I mean, when we realized it was going to be longer than just a week or 2, we offered our employees a stipend to purchase some equipment. Then, when we realized it was going to be even longer, we offered them an even larger stipend because the cost of dual monitors, chairs, an ergonomic keyboard, or whatever it was they might have needed was going to be more than we had.
We’re continuing to evaluate that stipend, from home Internet to mobile phone, etc. When we talk about not being one and done, as I mentioned earlier, like back to the office, it’s not one stipend. If we have to keep going back and offering more than one, then that’s what we need to do to make people successful.
We also set up a company direct line (DL)—a simple, remote DL. People are submitting their requests there, and it goes to HR and IT. It doesn’t need to go to their manager when you’re talking about something simplistic; it could be personal needs they have, or it could be IT-specific or equipment-related needs, and those get addressed holistically. This way, we can make sure we’re consistent in application, as well. I think when you talk about something beyond an easy solve, which is equipment, although it does cost money, it may not be an easy solve for some companies.
A lot of manager training and communication has gone into this process and is especially coming from the top down.

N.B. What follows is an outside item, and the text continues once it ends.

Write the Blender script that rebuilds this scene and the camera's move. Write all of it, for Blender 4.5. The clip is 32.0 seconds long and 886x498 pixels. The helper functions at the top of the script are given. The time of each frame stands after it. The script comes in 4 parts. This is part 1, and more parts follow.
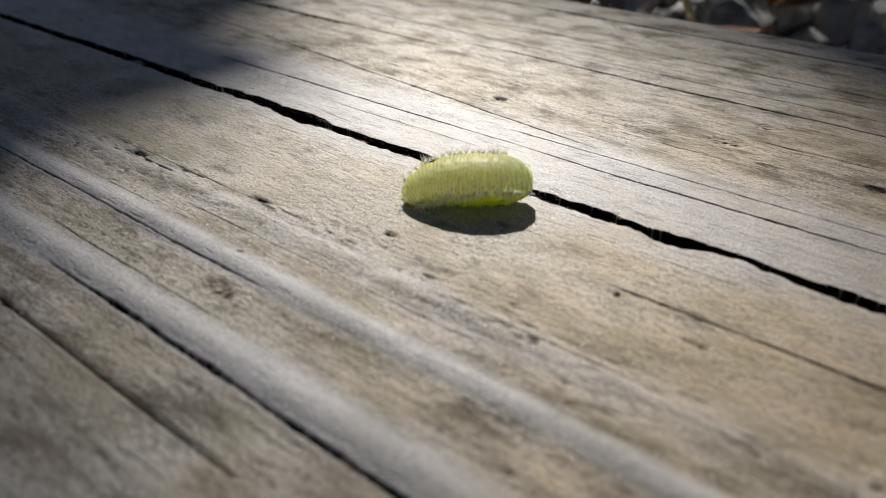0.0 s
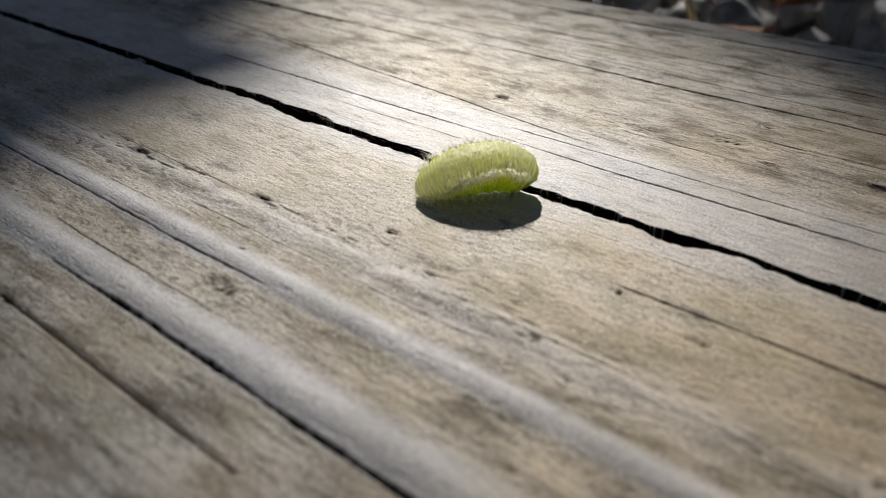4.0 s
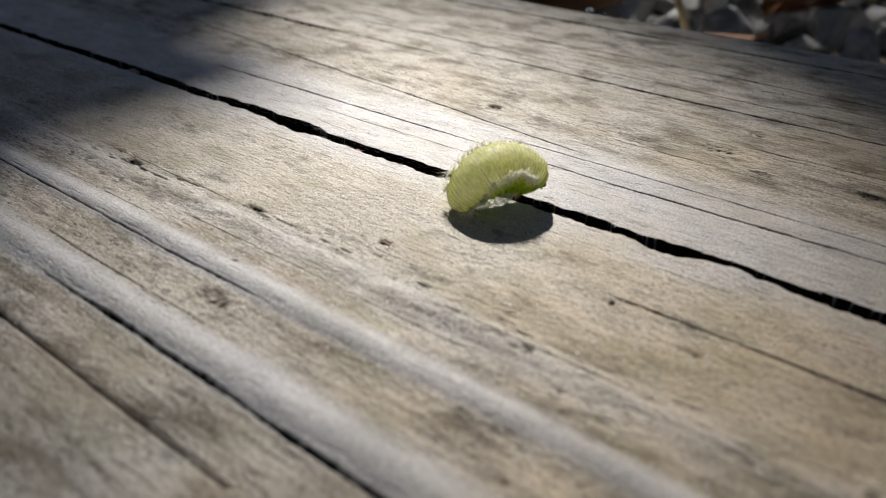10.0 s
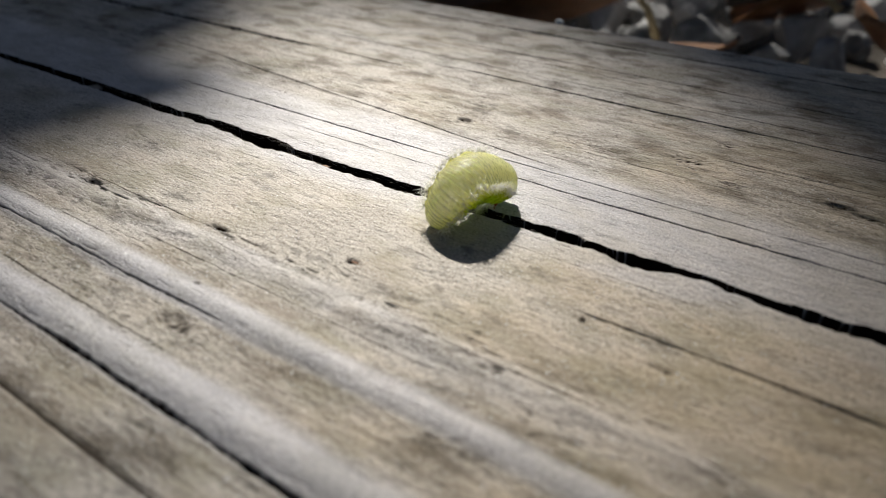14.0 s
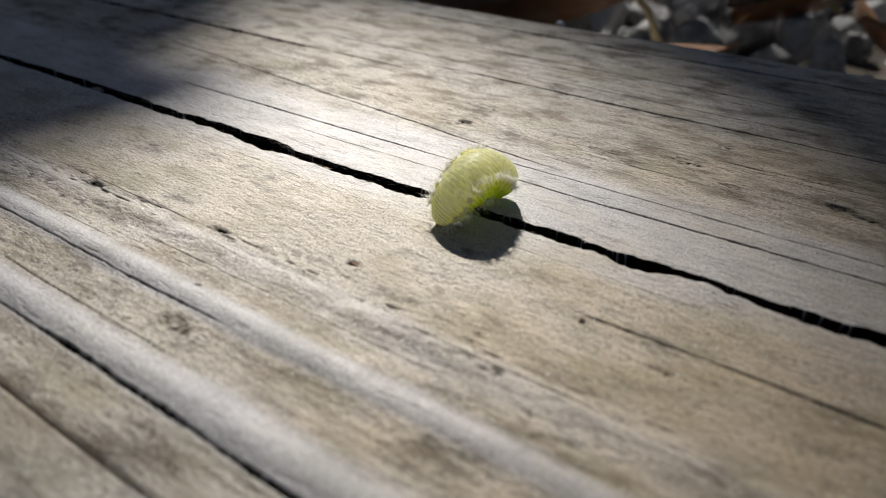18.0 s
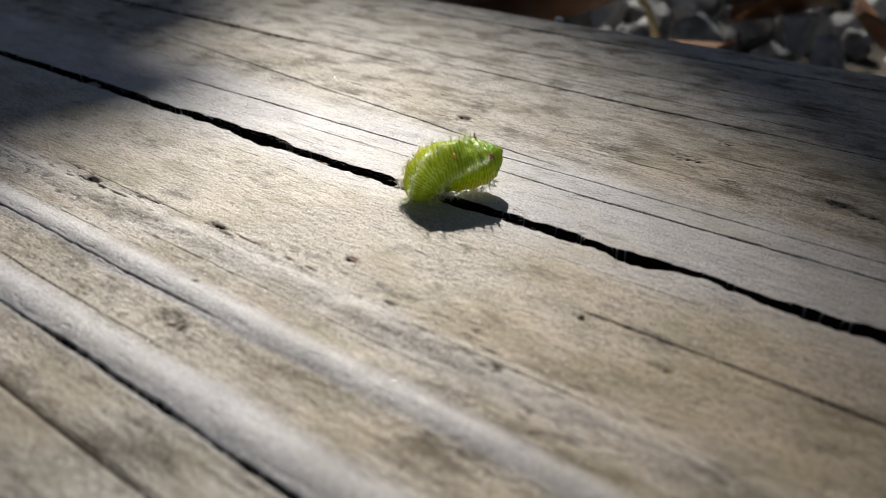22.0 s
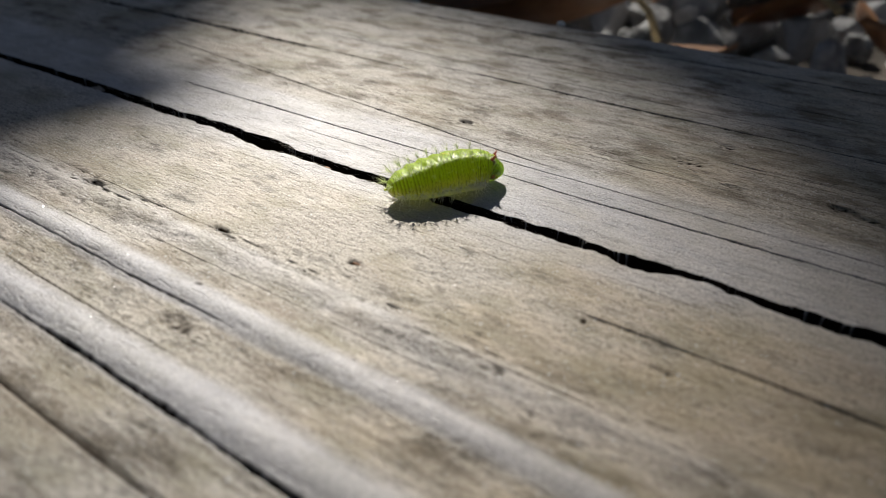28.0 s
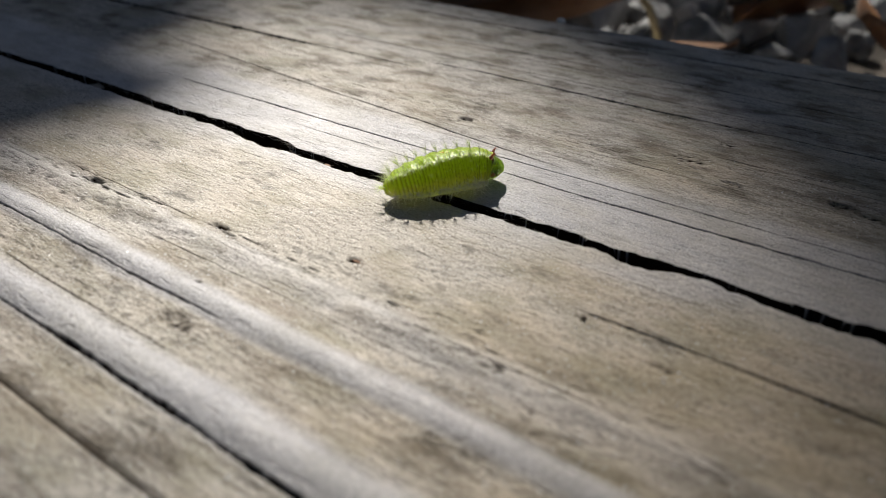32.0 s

Our CEO says that if kids are “in the room, invite them in.” I always help the CEO facilitate questions that come in, and early on, in a companywide meeting, you can see him looking off camera, and there’s something going on. He finally says, “Kim, can you take over for a minute?” He had to leave because he had a school-aged kid in the room who was starting to have a meltdown about some Internet connection. And he’s trying to address more than 3,000 people and had to pause.
It’s just the humility of that and the vulnerability of “I have a problem at home, and I need to address this problem at home. And by the way, that’s OK.” You’ll see it happen often, and we invite that in. We encourage managers to say, “If there’s a kid in the room, have a conversation with the kid, or invite him or her into what you guys are doing and learning.”
We do a daily “dev day,” not only for our employees but also for their families. Like, here’s a virtual museum we found that you might want to go and explore or an article you might want to read or something interactive. We also do look for a daily “bring your kids to work” day. It could be a craft activity or something simple that they don’t need to think about already because they have enough on their plates.
Here’s something else you might find useful. We also have a working parents group. A lot of companies call them “employee resource groups,” and they can be primarily centered on diversity initiatives. But there are plenty of ways to expand beyond just race, as well, which is the working parents group and has helped us manage through some of those aspects.
That’s a really good point about using the employee resource group network or framework for working parents, and that is why so many organizations don’t ever think they have enough people to make another employee resource group or even make their first, but you can always identify diversity, and there’s no reason it can’t support it.